Monday, September 24, 2007

Hear Art Levine tell Thom Hartmann about union-busting -- and read more.

Here's a link to my talk with Thom Hartmann today on union-busting. Click on the player icon to play the interview of about 10 minutes. Then you can read an informative blog posting about the highlights of my article, and the article itself, on the AFL-CIO blog. The writer observes:

Polls show most Americans are unaware of the extent to which some employers will go to stop workers from exercising their freedom to form a union. But a chilling new article, by journalist Art Levine, exposes the dirty details of these often sinister actions.

In the October issue of In These Times, Levine gives us a blow-by-blow account of a seminar he attended in Las Vegas led by two attorneys from Jackson Lewis, one of the major law firms in the field of union-busting. Union-busting—the so-called “union avoidance” industry—is a multibillion-dollar industry involving more than 2,500 lawyers.

In “Unionbusting Confidential,” Levine exposes the techniques these lawyers teach their clients to keep unions out of their workplace. The first suggestion to employers: Act respectful of workers’ concerns to prevent union sympathies from growing. They even suggest writing out—but not adhering to—a mission statement that includes treating workers with dignity.

The lawyers then give seminar participants a litany of tricks to derail the efforts of their workers to do what the law says they have a right to do: join together to form a union and bargain for a better life. The Jackson Lewis lawyers encourage the employers to be proactive, to take a leading role in denying their workers their freedom to form a union.

Here are just a few of the comments of what the lawyers told Levine and the other seminar participants:

If a supervisor sympathizes with the workers who want to form a union, one of the lawyers jerks his tie upward against his neck to suggest a hanging.

Tell employees stories about other workers in a union going on strike and losing their jobs to replacements because “It’s lawful. What happens if this statement is a lie? They didn’t have another strike, there were no replacements? It’s still lawful: The labor board doesn’t really care if people are lying.”

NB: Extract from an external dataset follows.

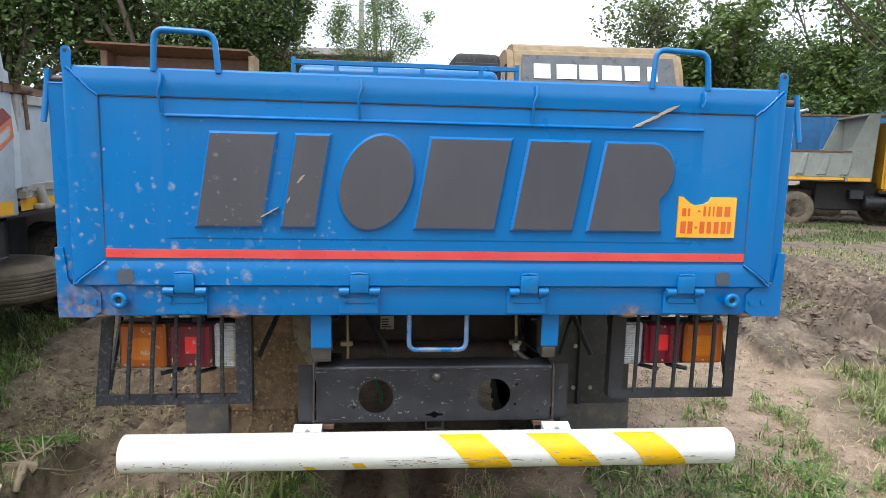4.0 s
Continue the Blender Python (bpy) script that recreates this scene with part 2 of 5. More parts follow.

Firing workers for seeking to form a union is illegal under current labor law, so Jackson-Lewis encourages employers to make sure they fire union supporters for other reasons.

Levine also shows that these actions have human consequences. They hurt families and communities. He cites the story of Bill Lawhorn, who was fired the day after he and his fellow workers narrowly lost an election to join a union and bargain for better wages and working conditions. Five years later he is still without a steady job.